Brian Wilson even wrote some of Jan and Dean’s early songs. Jan knew music, was
a good arranger, but didn’t have all that great a voice, and often lip-synched
when they performed. I guess my mouth dropped again. Vic laughed. “That’s how
it worked.”
When I got back home, I pulled out my old Ritchie Valens albums and turned to the back cover, to see the names of the musicians. Surprise! No musicians’ names, only Ritchie’s, as if he had done it all. No wonder for all these years I believed, something like, Ritchie went into a studio “played and sang,” which he did, but, to me, my younger self, that meant playing all those really “cool” lead guitar riffs, those I knew in my head, note for note, the ones that inspired Los Lobos David Hidalgo’s guitar leads in the movie, “La Bamba.”
To make sure, I googled the names of the musicians who played on Ritchie’s
albums, never considering there was anyone but Ritchie. Sure enough, just like Victor and Thom said, it was the early version
of the Wrecking Crew, much credit given to Rene Hall, but not always. Some
writers said, for his age, 17, Ritchie was a good guitar player and most likely
played lead on La Bamba; though, some say it was Carol Kaye.

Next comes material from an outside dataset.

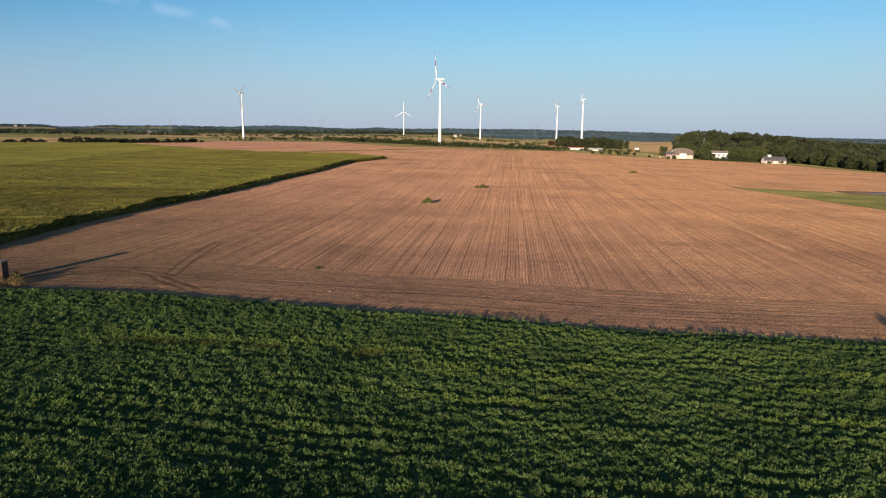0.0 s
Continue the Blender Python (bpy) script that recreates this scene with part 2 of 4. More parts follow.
def soil_material():
    """Worked, dry, reddish soil: drill rows ahead, headland lines along the crop."""
    m, n, l, b = mat("worked_soil", 0.95, 0, 0.1)
    b.inputs["Diffuse Roughness"].default_value = 0.42
    at = n.new("ShaderNodeAttribute")
    at.attribute_name = "lay"
    sp = n.new("ShaderNodeSeparateXYZ")
    l.new(at.outputs["Vector"], sp.inputs["Vector"])
    d, u, w = sp.outputs[0], sp.outputs[1], sp.outputs[2]
    pos = place(n, l, (1, 1, 1))
    ps = n.new("ShaderNodeSeparateXYZ")
    l.new(pos, ps.inputs["Vector"])

    def lines(across, along, ka, kb, det=3.0):
        k = n.new("ShaderNodeCombineXYZ")
        l.new(maths(n, l, "MULTIPLY", across, ka), k.inputs[0])
        l.new(maths(n, l, "MULTIPLY", along, kb), k.inputs[1])
        return noise_node(n, l, 1.0, det, k.outputs[0], 0.6)

    head = maths(n, l, "MULTIPLY", w, 3.0, True)          # 1 on the headland
    def rows(across, period, wander):
        ph = maths(n, l, "ADD", maths(n, l, "MULTIPLY", across, 2 * math.pi / period), maths(n, l, "MULTIPLY", wander, 14.0))
        return maths(n, l, "MULTIPLY", maths(n, l, "ADD", maths(n, l, "SINE", ph), 1.0), 0.5)

    drift = noise_node(n, l, 0.06, 2, pos)
    drill = blend(n, l, "MIX", head, rows(u, 0.5, drift), rows(d, 0.36, drift))
    fine = blend(n, l, "MIX", head, lines(u, ps.outputs[1], 4.4, 0.012, 2), lines(d, ps.outputs[0], 4.2, 0.05, 2))
    mid = blend(n, l, "MIX", head, lines(u, ps.outputs[1], 1.7, 0.006, 2), lines(d, ps.outputs[0], 1.6, 0.02, 2))
    wide = blend(n, l, "MIX", head, lines(u, ps.outputs[1], 0.22, 0.004, 3), lines(d, ps.outputs[0], 0.35, 0.012, 3))
    patch = noise_node(n, l, 0.03, 6, pos, 0.62)
    spots = noise_node(n, l, 0.35, 7, pos, 0.75)
    crumbs = noise_node(n, l, 3.6, 5, pos, 0.85)
    grain = noise_node(n, l, 6.5, 3, pos, 0.75)
    c = ramp(n, l, patch, [(0.36, (0.422, 0.231, 0.137)), (0.5, (0.475, 0.263, 0.154)), (0.64, (0.527, 0.295, 0.169))])
    c = blend(n, l, "MULTIPLY", 0.32, c, ramp(n, l, wide, [(0.36, (0.68, 0.66, 0.64)), (0.58, (1.08, 1.06, 1.04))]))
    c = blend(n, l, "MULTIPLY", 0.3, c, ramp(n, l, mid, [(0.34, (0.5, 0.47, 0.45)), (0.40, (1.0, 0.99, 0.98)), (0.6, (1.08, 1.07, 1.06))]))
    c = blend(n, l, "MULTIPLY", 0.62, c, ramp(n, l, fine, [(0.36, (0.6, 0.58, 0.56)), (0.5, (0.98, 0.98, 0.96)), (0.58, (1.28, 1.26, 1.24))]))
    c = blend(n, l, "MULTIPLY", maths(n, l, "ADD", 0.13, maths(n, l, "MULTIPLY", head, 0.02)), c, ramp(n, l, drill, [(0.05, (0.58, 0.56, 0.54)), (0.45, (1.0, 1.0, 0.99)), (0.95, (1.16, 1.15, 1.14))]))
    c = blend(n, l, "MULTIPLY", 0.45, c, ramp(n, l, spots, [(0.42, (0.7, 0.7, 0.66)), (0.58, (1.1, 1.1, 1.1))]))
    c = blend(n, l, "MULTIPLY", 0.75, c, ramp(n, l, crumbs, [(0.41, (0.40, 0.38, 0.37)), (0.5, (1.0, 1.0, 1.0)), (0.59, (1.44, 1.42, 1.39))]))
    c = blend(n, l, "MULTIPLY", 1.0, c, ramp(n, l, grain, [(0.36, (0.46, 0.44, 0.43)), (0.5, (1.0, 1.0, 1.0)), (0.64, (1.5, 1.49, 1.47))]))
    # thin furrows where two passes of the drill meet
    seam = maths(n, l, "ADD", maths(n, l, "MULTIPLY", u, 2 * math.pi / 3.65), maths(n, l, "MULTIPLY", drift, 1.2))
    seam = maths(n, l, "POWER", maths(n, l, "MULTIPLY", maths(n, l, "ADD", maths(n, l, "COSINE", seam), 1.0), 0.5), 70.0)
    seam = maths(n, l, "MULTIPLY", seam, maths(n, l, "SUBTRACT", 1.0, head))
    seam = maths(n, l, "MULTIPLY", seam, maths(n, l, "ADD", 0.15, maths(n, l, "MULTIPLY", mid, 0.9)))
    c = blend(n, l, "MULTIPLY", seam, c, (0.5, 0.47, 0.45))
    # the headland is driven over and worked twice: browner, coarser soil
    c = blend(n, l, "MULTIPLY", maths(n, l, "MULTIPLY", head, maths(n, l, "ADD", 0.3, maths(n, l, "MULTIPLY", wide, 0.8)), True), c, (0.74, 0.77, 0.8))
    # wheel marks: soil coloured darker in the ruts to carry their shade
    wm = n.new("ShaderNodeAttribute")
    wm.attribute_name = "rutted"
    c = blend(n, l, "MULTIPLY", maths(n, l, "MULTIPLY", wm.outputs["Fac"], maths(n, l, "ADD", 0.5, spots), True), c, (0.42, 0.40, 0.40))
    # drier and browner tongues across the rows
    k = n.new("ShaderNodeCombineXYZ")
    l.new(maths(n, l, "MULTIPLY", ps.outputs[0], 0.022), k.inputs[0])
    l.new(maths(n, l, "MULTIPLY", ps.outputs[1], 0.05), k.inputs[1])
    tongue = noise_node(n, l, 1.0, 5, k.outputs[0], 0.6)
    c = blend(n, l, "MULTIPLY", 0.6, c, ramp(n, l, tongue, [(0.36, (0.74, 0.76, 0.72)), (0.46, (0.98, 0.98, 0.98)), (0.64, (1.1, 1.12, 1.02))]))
    # ochre soil towards +x, lightened also for the bright spot opposite the sun
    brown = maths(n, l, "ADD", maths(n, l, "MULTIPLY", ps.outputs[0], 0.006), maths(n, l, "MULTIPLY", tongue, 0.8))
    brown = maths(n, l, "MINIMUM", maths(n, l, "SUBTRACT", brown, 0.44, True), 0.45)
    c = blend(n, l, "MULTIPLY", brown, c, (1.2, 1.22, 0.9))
    # browner corner by the maize; dimming away from the antisolar point put into colour
    brown_falloff = maths(n, l, "ADD", maths(n, l, "MULTIPLY", ps.outputs[0], -0.014), maths(n, l, "MULTIPLY", noise_node(n, l, 0.022, 4, pos), 1.0))
    brown_falloff = maths(n, l, "SUBTRACT", brown_falloff, maths(n, l, "MULTIPLY", ps.outputs[1], 0.003), True)
    brown_falloff = maths(n, l, "MULTIPLY", brown_falloff, maths(n, l, "SUBTRACT", 1.6, maths(n, l, "MULTIPLY", ps.outputs[1], 0.00625), True))
    c = blend(n, l, "MULTIPLY", brown_falloff, c, (0.52, 0.57, 0.52))
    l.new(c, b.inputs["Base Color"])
    comb = maths(n, l, "MULTIPLY", drill, maths(n, l, "SUBTRACT", 0.4, maths(n, l, "MULTIPLY", head, 0.28)))
    h = maths(n, l, "ADD", comb, maths(n, l, "ADD", maths(n, l, "MULTIPLY", crumbs, 0.8), maths(n, l, "MULTIPLY", grain, 0.5)))
    bump(n, l, b, h, 0.65, 0.08)
    return m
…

In other words,
much is lost, and no one knows for sure who played on what record, except, “Come
on let’s go,” definitely, Rene Hall.
So, who knows
what’s real, for sure, what’s true, in music, and in life? Then I played, Ritchie’s,
“Come on let’s go,” “La Bamba,” and “Ooh, my head.” Man, such good music, and Ritchie’s
voices rings true, the same in all his songs, with passion, teenage angst, and duende. That’s
all that matters, I guess, the finished product.